TASK BRIEF:
Give back exactly the lines running from the line that holds "More parts follow." through the line that holds "THICKET_SHAPES, [r[:9] for", ends included, and no other lines.

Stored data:
★ ★ ★
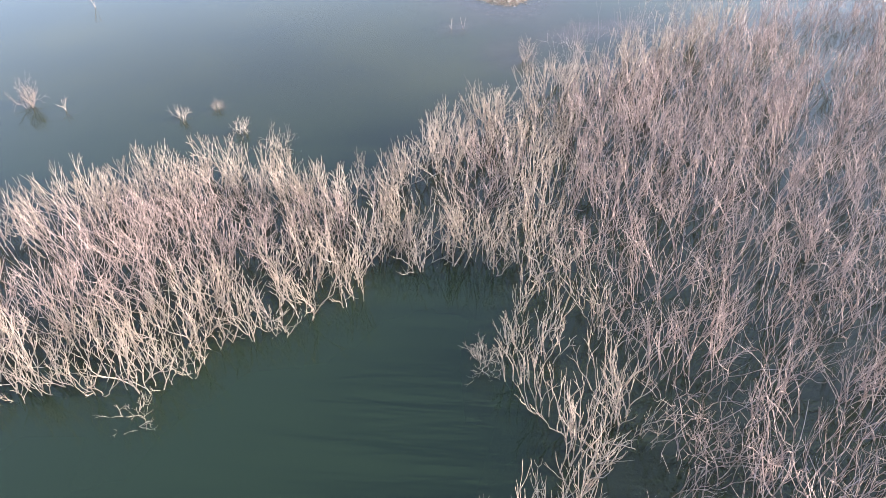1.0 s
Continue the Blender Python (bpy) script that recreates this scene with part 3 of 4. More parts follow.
def thicket(poly, spacing, seed, height):
    """Places for shrubs in a flooded thicket, lower and more sprawling along its edge."""
    rng = np.random.default_rng(seed)
    x, y, d = scatter(poly, spacing, seed)
    keep = (fbm(x, y, 0.22, seed) > -0.16) | (d < 2)
    x, y, d = x[keep], y[keep], d[keep]
    z = elevation(x, y)
    rows = []
    for i in range(len(x)):
        sc = rng.uniform(0.7, 1.15)
        rows.append((x[i], y[i], z[i], rng.uniform(0, 6.28), sc, sc * height * (1 - 0.2 * min(1, max(0, (x[i] - 12) / 18))) * rng.uniform(0.85, 1.15), rng.integers(0, 10), rng.normal() * 0.07, rng.normal() * 0.07, d[i]))
    return rows


rows_west, rows_east = thicket(THICKET_WEST, 1.36, 5, 1.1), thicket(THICKET_EAST, 1.68, 6, 1.26)
both = inside_distance(THICKET_EAST, np.array([r[0] for r in rows_west]), np.array([r[1] for r in rows_west]))
rows_all = [r for r, d in zip(rows_west, both) if d < 0 and r[0] > -34] + rows_east
rows_all.sort(key=lambda r: r[9] * 2.0 + 0.06 * math.hypot(r[0] + 2, r[1] - 32) + (99 if r[1] < 17 or r[0] > 27 or r[0] < -27 else 0))
EDGE_PLANTS = []
for i, halves in enumerate(EDGE_SHAPES):
    plant = tagged(new("dead_shrub"), "leafless bleached shrub standing in shallow water at a thicket's edge", "shrub", group="shrubs of the flooded thicket")
    plant.empty_display_size = 0.2
    for part_name, (v, f) in zip(("trunk", "crown"), halves):
        link_mesh(part_name, v, f, MAT_WOOD, plant)
    EDGE_PLANTS.append(plant)
for i, r in enumerate(rows_all[:290]):
    m = Matrix.LocRotScale((r[0], r[1], r[2]), Euler((r[7], r[8], r[3])), (r[4], r[4], r[5]))
    if i < len(EDGE_PLANTS):
        EDGE_PLANTS[i].matrix_basis = m
    else:
        copy_thing(EDGE_PLANTS[i % len(EDGE_PLANTS)], m).matrix_basis = m
tagged(joined("flooded_thicket", THICKET_SHAPES, [r[:9] for r in rows_all[290:]], MAT_WOOD_STUFF), "dense thicket of bare pinkish-grey dead shrubs standing in dark water", "thicket", kind="stuff")


def solitary(name, x, y, height, spread, kind, material, label, seed):
    z = max(-0.2, float(elevation(x, y)))
    full = height + max(0.0, -z)
    lean = min(80.0, math.degrees(math.atan2(spread * 0.5, full)) * 1.2 + 14)
    reach = math.hypot(full, spread * 0.5)
    fat, crowd = (1.0, 1) if y < 115 else (1.5, 2) if y < 180 else (2.4, 2)
    form = {"willow": (130, 0.8, 1.1, 4, (2, 2, 1, 1, 1), 0.044, 32, 0.14, 0.0), "twig": (2, 0.12, 0.8, 2, (3, 2, 2), 0.028, 24, 0.15, 0.05),
            "low": (11, 0.25, 1.3, 3, (3, 2, 2, 2), 0.028, 30, 0.22, 0.05), "tree": (11, 0.14, 1.2, 4, (2, 2, 2, 2, 1), 0.026, 34, 0.2, 0.0), "limb": (7, 0.3, 1.1, 5, (3, 2, 2, 1, 1, 1), 0.05, 34, 0.22, -0.01),
            "bush": (14, 0.3, 1.1, 4, (3, 2, 2, 1, 1), 0.027, 36, 0.25, 0.03)}[kind]
    halves = shrub_arrays(seed, form[0] * (crowd if kind in ("tree", "bush") else 1), reach, form[1], lean * form[2], form[3], form[4], thick=form[5] * fat, fork=form[6], wave=form[7], lift=form[8], split=True)
    # bring near to the spread and height wanted
    every = np.concatenate([v for v, f in halves])
    wide = min(1.5, max(0.35, spread / (np.percentile(np.hypot(every[:, 0], every[:, 1]), 95) * 2)))
    tall = min(1.8, max(0.5, full / np.percentile(every[:, 2], 97)))
    plant = tagged(new(name), label, "tree" if "tree" in name else "willow" if "willow" in name else "shrub")
    for part_name, (v, f) in zip(("trunk", "crown"), halves):
        link_mesh(part_name, v * np.array((wide, wide, tall)), f, material, plant)
    plant.location = (x, y, z)
    plant.empty_display_size = 0.2
    return plant


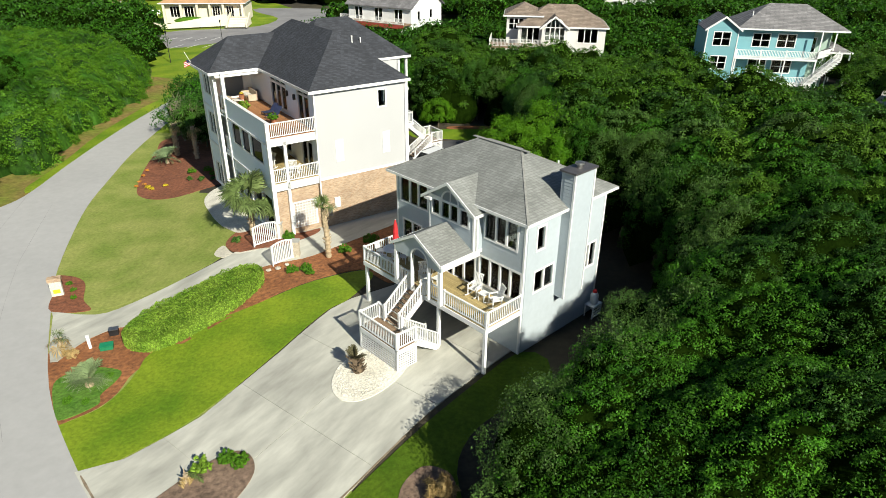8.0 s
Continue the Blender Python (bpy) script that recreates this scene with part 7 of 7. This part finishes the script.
v_ = thing("garden_pot", pose(-17.9, 27.6, -0.22, 0, 0, 0), "large amber glazed garden pot on sand", "pot")
bm = bmesh.new()
tube(bm, [(0, 0, 0, 0.25), (0, 0, 0.35, 0.42), (0, 0, 0.6, 0.36), (0, 0, 0.68, 0.4), (0, 0, 0.66, 0.3)], 18)
part("body", bm, surface("amber glaze", (0.45, 0.27, 0.06), (0.55, 0.36, 0.10), 2, 8, 0.35, 0), v_)

ROCK = surface("pale weathered rock", (0.42, 0.38, 0.31), (0.55, 0.50, 0.42), 2, 8, 0.95, 0.7, vary=0.15)
rocks = []
for i in range(3):
    bm = lump(0.4, 0.6, 80 + i, 2, 0.35, -0.3)
    me = bpy.data.meshes.new("rock")
    bm.to_mesh(me)
    bm.free()
    me.materials.append(ROCK)
    rocks.append(me)
for i, (x, y, r) in enumerate(((-23.0, 33.2, 0.8), (-23.6, 33.9, 0.6), (-22.8, 34.4, 0.5), (-27.6, 37.0, 1.0), (-28.4, 37.4, 0.9), (-26.6, 37.9, 0.8), (-29.4, 35.6, 0.7), (-15.2, 26.0, 0.7), (-14.8, 25.6, 0.6), (-27.5, 28.7, 0.5), (-12.1, 55.4, 0.5), (-12.7, 55.2, 0.45), (-11.6, 55.9, 0.4), (-2.6, 28.2, 0.4), (-1.7, 26.9, 0.5))):
    ob = new("rock", rocks[i % 3])
    ob.matrix_world = pose(x, y, height(x, y) + 0.1 + 0.02 * r, 0, 0, i * 57) @ Matrix.Diagonal((r, r, r, 1))
    tagged(ob, "pale weathered garden rock on a bed", "rock", "garden rocks")

d_ = thing("drain_box", pose(2.74, 21.63, height(2.74, 21.63) + 0.03, 0, 0, 20), "small rusty drain box on the verge", "drain")
RUST = surface("rusty iron", (0.06, 0.035, 0.02), (0.11, 0.06, 0.03), 3, 12, 0.9, 0.4)
part("rim", boxes((-0.45, 0.45, -0.32, 0.32, 0, 0.1)), RUST, d_)
for i in range(5):
    part("bar", boxes((-0.4 + 0.17 * i, -0.3 + 0.17 * i, -0.28, 0.28, 0.104, 0.15)), RUST, d_)

# stones of the white bed
g = random.Random(21)
bed = [(-6.0, 44.6), (-5.4, 45.4), (-4.4, 46.2), (-2.6, 45.5), (-2.6, 44.5), (-3.4, 43.2), (-4.5, 42.4), (-5.5, 42.6), (-6.05, 43.4)]
vs, fs = [], []
unit = lump(1, 0.6, 9, 1, 0.2)
unit.verts.index_update()
base_v, base_f = [tuple(v.co) for v in unit.verts], [[v.index for v in f.verts] for f in unit.faces]
unit.free()
while len(vs) < 2600 * len(base_v):
    x, y = g.uniform(-6.2, -2.4), g.uniform(42.2, 46.4)
    if inside(x, y, bed):
        r, a, z = g.uniform(0.028, 0.06), g.uniform(0, 6.28), height(x, y) + 0.125
        n0 = len(vs)
        vs += [(x + r * (p[0] * math.cos(a) - p[1] * math.sin(a)) * 1.2, y + r * (p[0] * math.sin(a) + p[1] * math.cos(a)), z + r * p[2]) for p in base_v]
        fs += [[n0 + i for i in q] for q in base_f]
me = bpy.data.meshes.new("river_stones")
me.from_pydata(vs, [], fs)
me.materials.append(STONE)
tagged(new("river_stones", me), "loose white river stones filling a bed", "stones", kind="stuff")

# gas bottle on a slatted stand beside the blue house
t = thing("gas_bottle", BH @ pose(6.45, -0.45, 0.0), "white gas bottle with a red cap on a slatted stand", "gas bottle")
bm = bmesh.new()
tube(bm, [(0, 0, 0.85, 0.2), (0, 0, 0.9, 0.25), (0, 0, 1.45, 0.25), (0, 0, 1.6, 0.16), (0, 0, 1.64, 0.08)], 16)
part("tank", bm, WHITE, t)
bm = bmesh.new()
tube(bm, [(0, 0, 1.62, 0.13), (0, 0, 1.76, 0.12)], 12)
part("cap", bm, RED_CLOTH, t)
for i in range(4):
    part("slat", boxes((-0.45, 0.45, -0.32, -0.28, 0.1 + 0.2 * i, 0.2 + 0.2 * i)), WHITE, t)
for x in (-0.45, 0.4):
    for y in (-0.3, 0.25):
        part("leg", boxes((x, x + 0.06, y, y + 0.06, 0, 0.85)), WHITE, t)
part("shelf", boxes((-0.47, 0.47, -0.33, 0.33, 0.81, 0.85)), WHITE, t)

# pale fence and patio at the edge of the wood
f = thing("fence", pose(28.6, 19.2, height(28.6, 19.2), 0, 0, 45), "pale wooden boundary fence at the edge of the wood", "fence")
for i in range(9):
    part("post", boxes((i * 1.0 - 0.05, i * 1.0 + 0.05, -0.05, 0.05, 0, 1.1)), WHITE, f)
for i in range(8):
    part("fence_panel", boxes((i * 1.0 + 0.06, i * 1.0 + 0.94, -0.02, 0.02, 0.15, 1.0)), WHITE, f)
sheet("patio", [(30.5, 18.8), (36.5, 24.4), (42, 20), (36, 13)], 0.05, DIRT, "sandy yard behind a fence", "yard", smooth=False)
★ ★ ★
SOLUTION FOR THIS PROBLEM:
Continue the Blender Python (bpy) script that recreates this scene with part 3 of 4. More parts follow.
def thicket(poly, spacing, seed, height):
    """Places for shrubs in a flooded thicket, lower and more sprawling along its edge."""
    rng = np.random.default_rng(seed)
    x, y, d = scatter(poly, spacing, seed)
    keep = (fbm(x, y, 0.22, seed) > -0.16) | (d < 2)
    x, y, d = x[keep], y[keep], d[keep]
    z = elevation(x, y)
    rows = []
    for i in range(len(x)):
        sc = rng.uniform(0.7, 1.15)
        rows.append((x[i], y[i], z[i], rng.uniform(0, 6.28), sc, sc * height * (1 - 0.2 * min(1, max(0, (x[i] - 12) / 18))) * rng.uniform(0.85, 1.15), rng.integers(0, 10), rng.normal() * 0.07, rng.normal() * 0.07, d[i]))
    return rows


rows_west, rows_east = thicket(THICKET_WEST, 1.36, 5, 1.1), thicket(THICKET_EAST, 1.68, 6, 1.26)
both = inside_distance(THICKET_EAST, np.array([r[0] for r in rows_west]), np.array([r[1] for r in rows_west]))
rows_all = [r for r, d in zip(rows_west, both) if d < 0 and r[0] > -34] + rows_east
rows_all.sort(key=lambda r: r[9] * 2.0 + 0.06 * math.hypot(r[0] + 2, r[1] - 32) + (99 if r[1] < 17 or r[0] > 27 or r[0] < -27 else 0))
EDGE_PLANTS = []
for i, halves in enumerate(EDGE_SHAPES):
    plant = tagged(new("dead_shrub"), "leafless bleached shrub standing in shallow water at a thicket's edge", "shrub", group="shrubs of the flooded thicket")
    plant.empty_display_size = 0.2
    for part_name, (v, f) in zip(("trunk", "crown"), halves):
        link_mesh(part_name, v, f, MAT_WOOD, plant)
    EDGE_PLANTS.append(plant)
for i, r in enumerate(rows_all[:290]):
    m = Matrix.LocRotScale((r[0], r[1], r[2]), Euler((r[7], r[8], r[3])), (r[4], r[4], r[5]))
    if i < len(EDGE_PLANTS):
        EDGE_PLANTS[i].matrix_basis = m
    else:
        copy_thing(EDGE_PLANTS[i % len(EDGE_PLANTS)], m).matrix_basis = m
tagged(joined("flooded_thicket", THICKET_SHAPES, [r[:9] for r in rows_all[290:]], MAT_WOOD_STUFF), "dense thicket of bare pinkish-grey dead shrubs standing in dark water", "thicket", kind="stuff")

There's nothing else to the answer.